I've been busy. Really busy. In the middle of my busyness I am trying to figure out how to live in the western world Africanized. I'm trying to figure out how to survive a 45 minute commutes both ways, make it home to dinner with my family, and still manage to volunteer, have a social life, maintain an exercise routine, and find space to meditate upon my Holy Book. It is not working. And yet it is. In the midst of the chaos in which I have created, I am doing what I love.
I love working with Africans. I love that my boss is African. I love (and hate) that my program staff in Sudan have gone MIA from the internet and I am trying to write a grant.
I love that I live with family and can have dinner with them at six o'clock- like we always have, and always will. That fish Mondays will forever remain in my home. That I can become creative in what to cook with my mother and that my dad is okay in trying new things.
I love that my best friend lives minutes from home and that her children squeal with delight when I show up and teach them how to roll down hills, and splash in puddles, and read them bed time stories and tuck them into their bed at night.

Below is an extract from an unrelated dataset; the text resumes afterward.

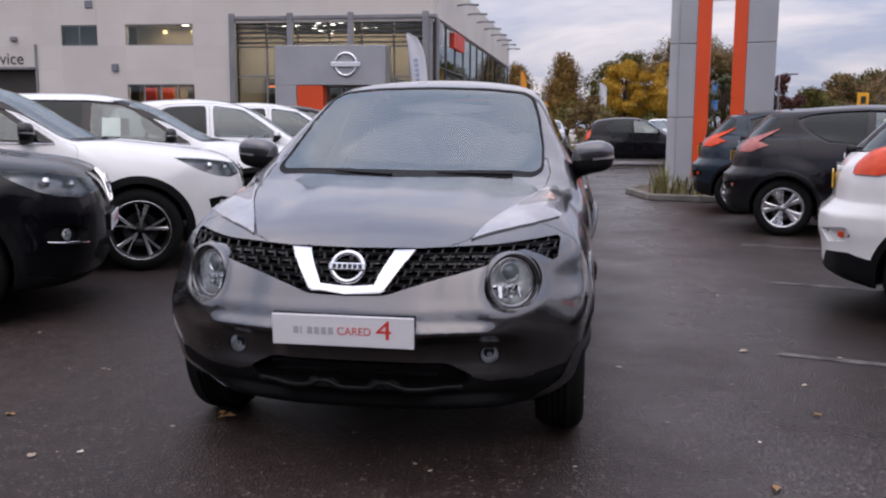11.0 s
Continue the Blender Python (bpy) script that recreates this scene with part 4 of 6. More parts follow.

Yet I am struggling to live in this western Africanized world of mine where I go from drinking tea and saying Insha'Allah it will happen and then going home to look at pinterest. Can I do that? Sometimes I think it is easier to live in one world or the other. Not this combination world of reading, writing, and knowing about the troubles of the horn of Africa while living this comfortable life. It is hard to do.
For a while, I had a loyal fan base of readers but then I got busy. Trying to figure out how to live in Africa while I live in the US. It is a complicated city. It is a complicated, globalized world. And Insha'Allah, I will figure it out.